Trading Up Regardless of Income Level
There’s a great article by Sarah Mahoney on Mediapost’s Marketing Daily that highlights the spending power controlled by low-income households. The article is in response to the findings of a recent study published by IRI that showed:
These consumers–about 40% of the U.S. population–actually outspend more affluent types, and will shell out $85.3 billion on consumer packaged goods in 2007. In the next decade, IRI estimates this group will generate an additional $84 billion in incremental spending on packaged goods.
The article highlights that with the recent boom in luxury spending, marketers have been ignoring lower income consumers and that there is a clear risk in doing so.

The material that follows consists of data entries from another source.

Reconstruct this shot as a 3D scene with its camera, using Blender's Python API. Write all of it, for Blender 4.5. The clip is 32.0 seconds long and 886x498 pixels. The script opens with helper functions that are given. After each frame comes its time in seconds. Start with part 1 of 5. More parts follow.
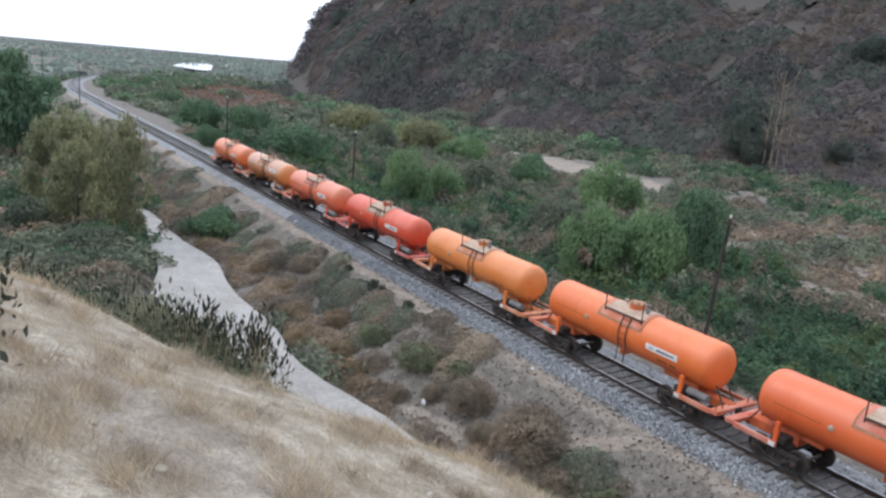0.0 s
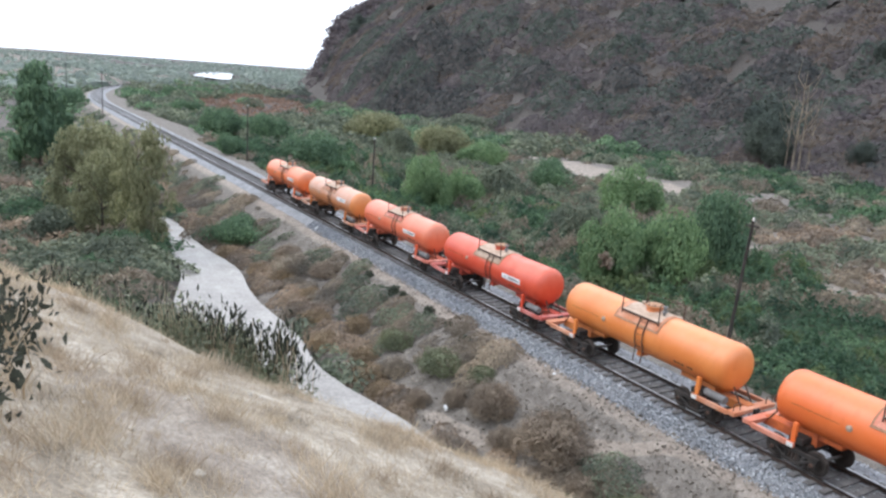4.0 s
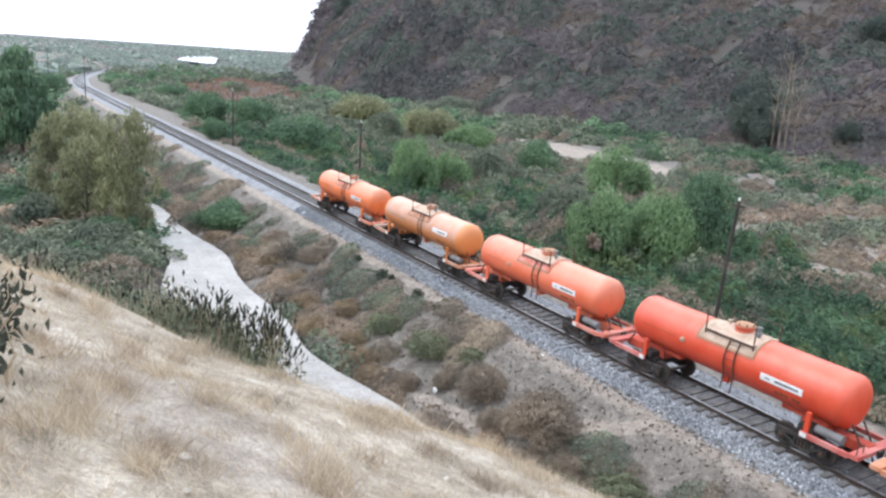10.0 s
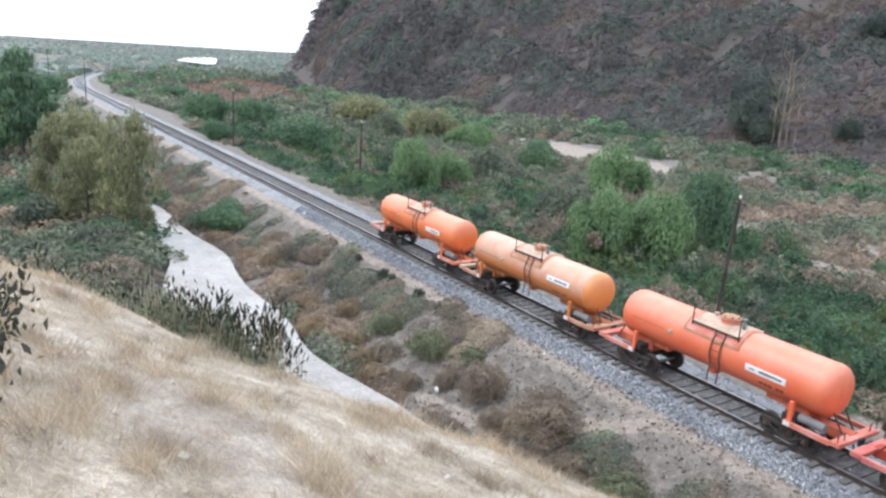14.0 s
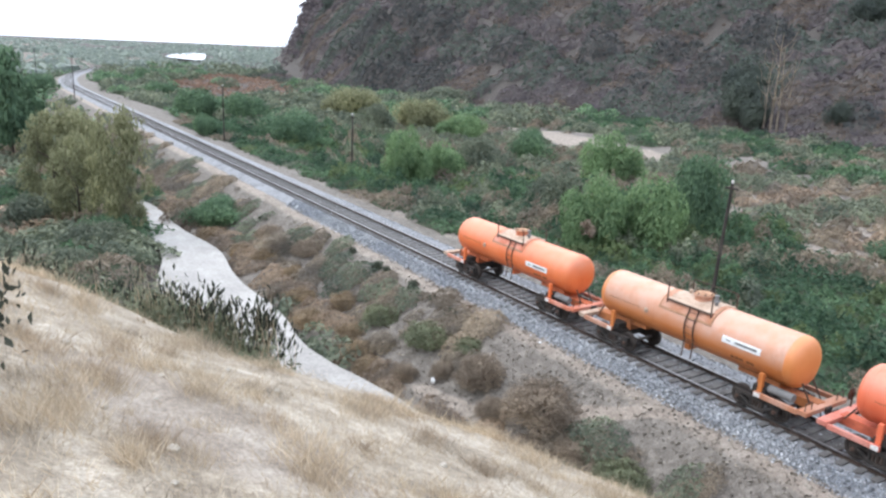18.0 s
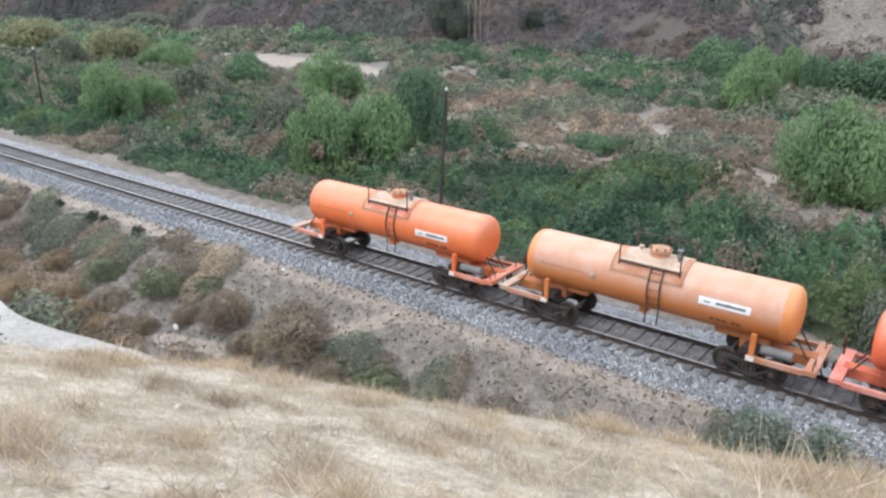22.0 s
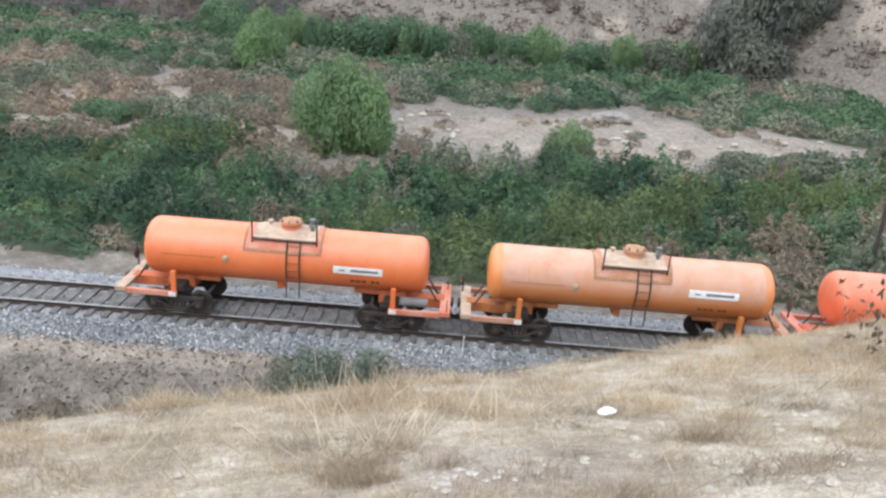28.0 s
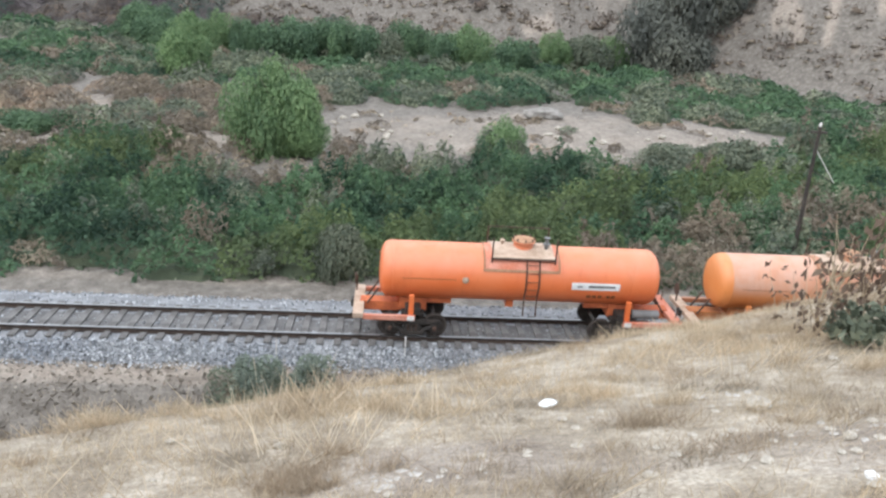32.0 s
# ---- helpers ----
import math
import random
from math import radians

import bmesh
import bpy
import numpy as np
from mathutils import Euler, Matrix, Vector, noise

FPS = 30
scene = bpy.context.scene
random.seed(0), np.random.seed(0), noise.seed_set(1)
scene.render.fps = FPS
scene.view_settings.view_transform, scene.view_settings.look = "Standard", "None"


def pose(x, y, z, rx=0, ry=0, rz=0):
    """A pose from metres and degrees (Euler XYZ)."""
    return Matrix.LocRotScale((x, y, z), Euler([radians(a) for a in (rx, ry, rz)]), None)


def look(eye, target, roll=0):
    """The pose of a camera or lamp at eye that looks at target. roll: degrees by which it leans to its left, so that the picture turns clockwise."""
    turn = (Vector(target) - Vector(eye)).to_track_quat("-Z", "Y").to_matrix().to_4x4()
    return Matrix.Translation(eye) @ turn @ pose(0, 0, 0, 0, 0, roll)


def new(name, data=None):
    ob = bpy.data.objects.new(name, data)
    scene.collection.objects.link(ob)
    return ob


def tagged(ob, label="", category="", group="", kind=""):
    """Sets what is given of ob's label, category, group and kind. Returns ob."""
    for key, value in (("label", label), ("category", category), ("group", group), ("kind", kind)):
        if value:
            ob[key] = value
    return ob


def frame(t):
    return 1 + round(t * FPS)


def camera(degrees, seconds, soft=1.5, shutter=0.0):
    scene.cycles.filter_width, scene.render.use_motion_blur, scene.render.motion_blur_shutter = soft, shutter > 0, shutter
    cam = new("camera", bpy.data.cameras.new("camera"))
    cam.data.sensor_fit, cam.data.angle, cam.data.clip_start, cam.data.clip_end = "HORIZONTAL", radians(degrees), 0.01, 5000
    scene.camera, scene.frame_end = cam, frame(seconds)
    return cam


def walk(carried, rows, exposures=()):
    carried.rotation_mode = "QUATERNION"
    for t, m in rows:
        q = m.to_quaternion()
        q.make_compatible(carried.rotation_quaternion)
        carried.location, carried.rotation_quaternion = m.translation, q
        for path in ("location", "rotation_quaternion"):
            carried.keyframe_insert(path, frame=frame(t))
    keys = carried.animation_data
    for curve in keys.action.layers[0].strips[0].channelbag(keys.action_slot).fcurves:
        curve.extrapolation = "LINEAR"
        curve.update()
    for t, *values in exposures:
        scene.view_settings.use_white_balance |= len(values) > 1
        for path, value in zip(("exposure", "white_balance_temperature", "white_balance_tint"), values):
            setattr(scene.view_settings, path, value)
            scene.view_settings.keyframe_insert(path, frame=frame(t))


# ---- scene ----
# ---- camera and its walk ----
cam = camera(61.0, 32.0, soft=2.5)
# seconds, place in metres, yaw, pitch and roll in degrees
PATH = [
    (0.0, -0.01, -0.01, 13.04, 58.26, -13.23, -4.92),
    (0.5, -0.01, -0.03, 13.04, 58.36, -13.17, -5.06),
    (1.0, -0.01, -0.05, 13.04, 58.40, -13.18, -4.78),
    (1.5, -0.01, -0.06, 13.04, 58.60, -13.17, -4.75),
    (2.0, -0.01, -0.08, 13.05, 59.25, -12.99, -4.58),
    (2.5, -0.01, -0.09, 13.06, 59.81, -12.78, -4.55),
    (3.0, -0.01, -0.10, 13.06, 59.64, -12.76, -4.37),
    (3.5, -0.01, -0.10, 13.05, 59.60, -12.81, -4.21),
    (5.5, -0.01, -0.09, 13.05, 59.26, -13.37, -3.69),
    (6.0, -0.01, -0.09, 13.04, 59.04, -13.61, -3.52),
    (6.5, -0.00, -0.08, 13.04, 58.88, -13.78, -3.40),
    (7.0, 0.00, -0.08, 13.04, 58.85, -13.91, -3.27),
    (7.5, 0.01, -0.07, 13.04, 58.66, -14.09, -3.04),
    (8.0, 0.01, -0.07, 13.04, 58.58, -14.33, -3.02),
    (8.5, 0.01, -0.07, 13.04, 58.57, -14.37, -3.11),
    (9.0, 0.02, -0.07, 13.04, 58.55, -14.32, -3.38),
    (9.5, 0.02, -0.07, 13.04, 58.56, -14.18, -3.49),
    (10.0, 0.02, -0.07, 13.04, 58.58, -14.12, -3.71),
    (10.5, 0.02, -0.06, 13.04, 58.59, -14.07, -3.75),
    (11.0, 0.02, -0.06, 13.03, 58.62, -14.07, -3.89),
    (11.5, 0.02, -0.06, 13.03, 58.59, -14.05, -3.88),
    (12.0, 0.02, -0.06, 13.03, 58.64, -14.08, -4.01),
    (12.5, 0.02, -0.06, 13.03, 58.59, -14.12, -3.80),
    (13.0, 0.02, -0.06, 13.03, 58.58, -14.14, -3.51),
    (13.5, 0.02, -0.05, 13.03, 58.63, -14.19, -3.63),
    (14.0, 0.01, -0.05, 13.02, 58.59, -14.15, -3.43),
    (14.5, 0.00, -0.05, 13.01, 58.58, -14.14, -3.39),
    (16.5, -0.01, -0.04, 13.00, 58.39, -14.33, -3.04),
    (17.0, -0.02, -0.03, 12.98, 58.20, -14.47, -2.66),
    (17.5, -0.02, -0.02, 12.97, 58.12, -14.63, -2.69),
    (18.0, -0.03, 0.01, 12.95, 57.86, -14.74, -2.38),
    (18.5, -0.02, 0.06, 12.93, 56.59, -14.89, -2.05),
    (19.0, -0.02, 0.11, 12.91, 53.61, -15.63, -1.79),
    (19.5, -0.01, 0.16, 12.89, 50.99, -16.49, -1.45),
    (20.0, -0.01, 0.19, 12.87, 47.76, -17.30, -0.97),
    (20.5, -0.00, 0.21, 12.85, 44.21, -17.81, -1.27),
    (21.0, -0.01, 0.22, 12.83, 41.60, -18.38, -1.13),
    (21.5, -0.02, 0.24, 12.80, 39.25, -19.08, -0.85),
    (22.0, -0.04, 0.26, 12.78, 36.77, -19.93, -0.62),
    (22.5, -0.06, 0.26, 12.77, 33.92, -20.49, -1.15),
    (23.0, -0.07, 0.24, 12.78, 30.69, -20.57, -2.13),
    (23.5, -0.07, 0.22, 12.80, 28.16, -20.49, -2.33),
    (24.0, -0.05, 0.21, 12.82, 24.95, -20.43, -2.12),
    (24.5, -0.03, 0.21, 12.82, 21.03, -20.37, -1.60),
    (25.0, -0.02, 0.24, 12.81, 13.71, -20.63, -2.32),
    (25.5, -0.00, 0.28, 12.78, 7.00, -20.92, -3.34),
    (26.0, 0.00, 0.32, 12.76, 1.97, -21.24, -4.56),
    (26.5, 0.01, 0.35, 12.74, 2.42, -21.56, -4.95),
    (28.5, 0.01, 0.36, 12.73, 1.56, -21.14, -3.92),
    (29.0, 0.02, 0.37, 12.72, 0.90, -21.19, -3.91),
    (29.5, 0.02, 0.38, 12.72, 0.21, -21.30, -3.80),
    (30.0, 0.03, 0.39, 12.72, -0.67, -21.41, -3.74),
    (30.5, 0.03, 0.40, 12.71, -1.23, -21.30, -3.61),
    (31.0, 0.04, 0.41, 12.70, -1.74, -21.19, -3.76),
    (31.5, 0.04, 0.41, 12.70, -2.40, -21.09, -3.88),
    (32.0, 0.05, 0.41, 12.70, -3.28, -20.85, -3.62),
]
walk(cam, [(t, pose(x, y, z, 90 + p, r, a)) for t, x, y, z, a, p, r in PATH],
     [(0, 0.38, 6200, 11), (1, 0.67, 6200, 11), (2, 0.92, 6200, 11), (3.3, 0.91, 6200, 11), (5, 0.49, 6350, 12), (7, 0.45, 6350, 12), (8, 0.68, 6300, 12),
      (9, 0.99, 6200, 11), (18, 0.98, 6250, 11), (25, 0.92, 6450, 10), (32, 0.84, 6450, 9.5)])

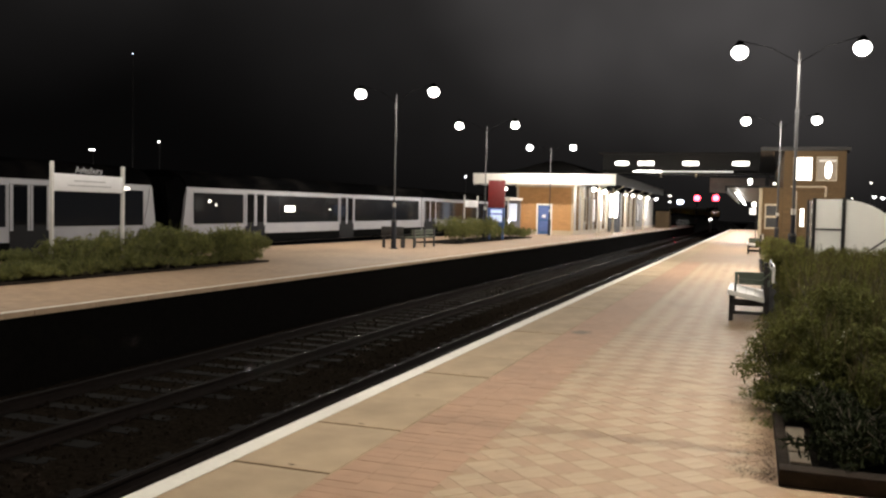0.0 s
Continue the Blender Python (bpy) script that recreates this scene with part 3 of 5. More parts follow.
# ---- benches ----
def bench_near(x, y):
    ob = thing("platform_bench", "platform bench with pale slatted seat and dark frame", "bench", "near platform benches", pose(x, y, 0))
    def sloped(*box_spec):
        bm = boxes(box_spec)
        for v in bm.verts:
            v.co.z -= 0.20 * (v.co.x + 0.30)
        return bm
    for i in range(4):
        part("seat_slat", sloped(-0.30 + i * 0.125, -0.18 + i * 0.125, 0, 1.5, 0.425, 0.46, 0.006), M_BENCHW, ob)
    part("seat_end", sloped(-0.305, 0.20, -0.03, -0.002, 0.39, 0.462, 0.006), M_BENCHW, ob, "pale end board of the seat")
    part("armrest_rail", tubes(((-0.20, 0.03, 0.62), (0.16, 0.03, 0.60), 0.014, 0.014, 8), ((0.16, 0.03, 0.60), (0.27, 0.03, 0.72), 0.014, 0.014, 8), ((-0.20, 0.03, 0.40), (-0.20, 0.03, 0.62), 0.014, 0.014, 8)), M_BENCHG, ob)
    for i in range(3):
        part("back_slat", boxes((0.235 + i * 0.02, 0.265 + i * 0.02, 0, 1.5, 0.52 + i * 0.12, 0.61 + i * 0.12, 0.008)), M_BENCHG, ob)
    part("top_rail", boxes((0.29, 0.33, -0.02, 0.05, 0.58, 0.80), (0.27, 0.33, -0.02, 1.52, 0.77, 0.81, 0.006)), M_BENCHW, ob)
    for yy in (0.04, 1.40):
        part("end_frame", boxes((-0.28, -0.22, yy, yy + 0.06, 0.0, 0.39), (0.20, 0.26, yy, yy + 0.06, 0.0, 0.8), (-0.28, 0.26, yy, yy + 0.06, 0.27, 0.32), (-0.28, 0.26, yy, yy + 0.06, 0.10, 0.15)), M_BENCHF, ob, smooth=False)
        if yy > 1:
            part("end_panel", boxes((-0.18, 0.20, yy + 0.01, yy + 0.05, 0.44, 0.60)), M_BENCHG, ob, "green solid end panel", smooth=False)
            part("armrest", boxes((-0.24, 0.28, yy, yy + 0.07, 0.60, 0.64), (-0.24, -0.19, yy, yy + 0.06, 0.39, 0.60)), M_BENCHG, ob, smooth=False)
    return ob


bench_near(0.0, 13.45)
bench_near(0.05, 38.6)


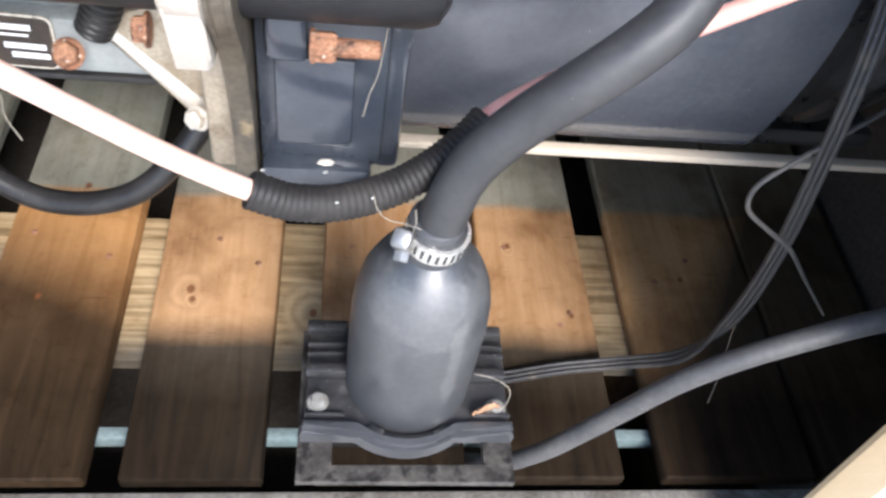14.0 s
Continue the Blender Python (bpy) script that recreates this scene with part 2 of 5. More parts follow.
M["dome"] = material("matt_charcoal_plastic", (0.042, 0.044, 0.048), (0.058, 0.059, 0.062), 0.46, 0.0, scale=26, grain=0.08, bump=0.07, rough_spread=0.1, third=(0.09, 0.089, 0.088), third_scale=45, third_cut=(0.62, 0.8), specks=((0.5, 0.5, 0.5), 420, 0.785), spec=1.0, spots=(((0.491, 0.17, 0.235), (0.04, 0.06, 0.02), (0.13, 0.13, 0.128), 2.4, 0.45), ((0.51, 0.16, 0.19), (0.004, 0.05, 0.06), (0.16, 0.158, 0.155), 3.2, 0.3), ((0.47, 0.16, 0.2), (0.006, 0.05, 0.05), (0.1, 0.1, 0.099), 3.0, 0.3)))
M["flangeplastic"] = material("dusty_black_moulding", (0.022, 0.022, 0.0235), (0.036, 0.035, 0.035), 0.36, 0.0, scale=40, grain=0.1, bump=0.08, third=(0.085, 0.08, 0.075), third_scale=60, third_cut=(0.58, 0.76), specks=((0.4, 0.38, 0.35), 420, 0.74), spec=0.7)
M["foot"] = material("dirty_grey_casting", (0.04, 0.036, 0.032), (0.075, 0.067, 0.058), 0.45, 0.0, scale=60, cut=(0.42, 0.58), third=(0.014, 0.0125, 0.011), third_scale=70, third_cut=(0.5, 0.6), grain=0.2, bump=0.35)
M["coil"] = material("glossy_navy_enamel", (0.008, 0.015, 0.03), (0.014, 0.024, 0.042), 0.32, 0.0, scale=16, coat=0.24, grain=0.05, bump=0.05, rough_spread=0.12, third=(0.075, 0.083, 0.092), third_scale=18, third_cut=(0.47, 0.7), specks=((0.45, 0.43, 0.4), 420, 0.77), spec=0.9)
M["glossblack"] = material("glossy_black_moulding", (0.007, 0.0072, 0.009), (0.013, 0.013, 0.014), 0.2, scale=30, coat=0.6, grain=0.06, bump=0.03, third=(0.05, 0.043, 0.035), third_scale=35, third_cut=(0.64, 0.8), spec=0.7)
M["bootrubber"] = material("shiny_creased_rubber", (0.013, 0.013, 0.014), (0.022, 0.021, 0.021), 0.3, scale=40, grain=0.08, bump=0.16, third=(0.06, 0.05, 0.04), third_scale=40, third_cut=(0.66, 0.8), spec=0.7)
M["fibre"] = material("oily_fibre_washer", (0.33, 0.235, 0.12), (0.2, 0.135, 0.07), 0.5, scale=50, third=(0.08, 0.055, 0.035), third_scale=60, third_cut=(0.56, 0.7), grain=0.14, bump=0.2)
M["navy"] = material("navy_paint", (0.028, 0.034, 0.046), (0.048, 0.055, 0.067), 0.2, 0.0, scale=12, third=(0.1, 0.092, 0.08), third_scale=18, third_cut=(0.64, 0.8), grain=0.05, bump=0.05, rough_spread=0.1, coat=0.3, specks=((0.45, 0.44, 0.42), 420, 0.775), spec=0.8)
M["strap"] = material("tarnished_strap", (0.145, 0.155, 0.17), (0.22, 0.195, 0.165), 0.28, 0.35, scale=30, third=(0.27, 0.165, 0.08), third_scale=20, third_cut=(0.5, 0.68), bump=0.1, spots=(((0.04, 0.195, 0.437), (0.03, 0.03, 0.014), (0.25, 0.16, 0.085), 1.2, 0.8), ((0.0335, 0.17, 0.41), (0.0035, 0.05, 0.05), (0.3, 0.24, 0.17), 1.4, 0.7)))
M["beige"] = material("beige_enclosure_paint", (0.31, 0.232, 0.135), (0.28, 0.207, 0.118), 0.42, scale=5, grain=0.03, bump=0.03)
M["panel"] = material("pale_beige_panel", (0.55, 0.47, 0.37), (0.5, 0.42, 0.32), 0.45, scale=6, grain=0.03, bump=0.04)
M["pink"] = material("faded_red_cable", (0.8, 0.55, 0.45), (0.75, 0.48, 0.38), 0.42, scale=30, grain=0.05, bump=0.04)
M["redcable"] = material("red_cable", (0.76, 0.36, 0.31), (0.78, 0.44, 0.38), 0.34, scale=40, grain=0.04, bump=0.03)
M["blue"] = material("blue_wire", (0.11, 0.245, 0.38), (0.17, 0.33, 0.45), 0.4, scale=60, grain=0.05, bump=0.03)
M["red"] = material("red_plastic", (0.72, 0.1, 0.08), None, 0.4, scale=60, grain=0.05, bump=0.03)
M["pinkwire"] = material("pink_wire", (0.75, 0.35, 0.3), None, 0.4, scale=60, grain=0.05, bump=0.03)
M["yellow"] = material("yellow_wire", (0.45, 0.38, 0.06), None, 0.4, scale=60, grain=0.05, bump=0.03)
M["greywire"] = material("grey_ignition_wire", (0.085, 0.091, 0.1), (0.135, 0.128, 0.122), 0.5, scale=40, bump=0.05, third=(0.2, 0.158, 0.115), third_scale=34, third_cut=(0.56, 0.74))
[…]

Mahoney quotes Sean Seitzinger of IRI who points out that not all retailers have ignored this segment and he highlighted Target’s efforts as being spot on:
Certain of the dollar-store formats, he (Seitzinger) says, have gotten the formula right. And Target has also nailed it, managing to straddle a market position that not only welcomes middle-class shoppers willing to trade down for occasional bargains, but also entices lower-income shoppers to trade up. “These lower-income people go to Target to buy their nicest outfits,” he says.
But it’s also got an “understanding that the dialog with lower-income shoppers isn’t just about price,” he adds. Target’s Choxie chocolates, for example, cost far less than Godiva, but are a lot more interesting than a bag of M&Ms: “It’s offering lower-income shoppers a high-end indulgence in a form they can afford but still makes them feel luxurious.”
This is spot on with what we’ve learned and are applying at Barefoot. Trading-up is not limited to the affluent, and rocketing is a behavior that applies to everyone regardless of income level.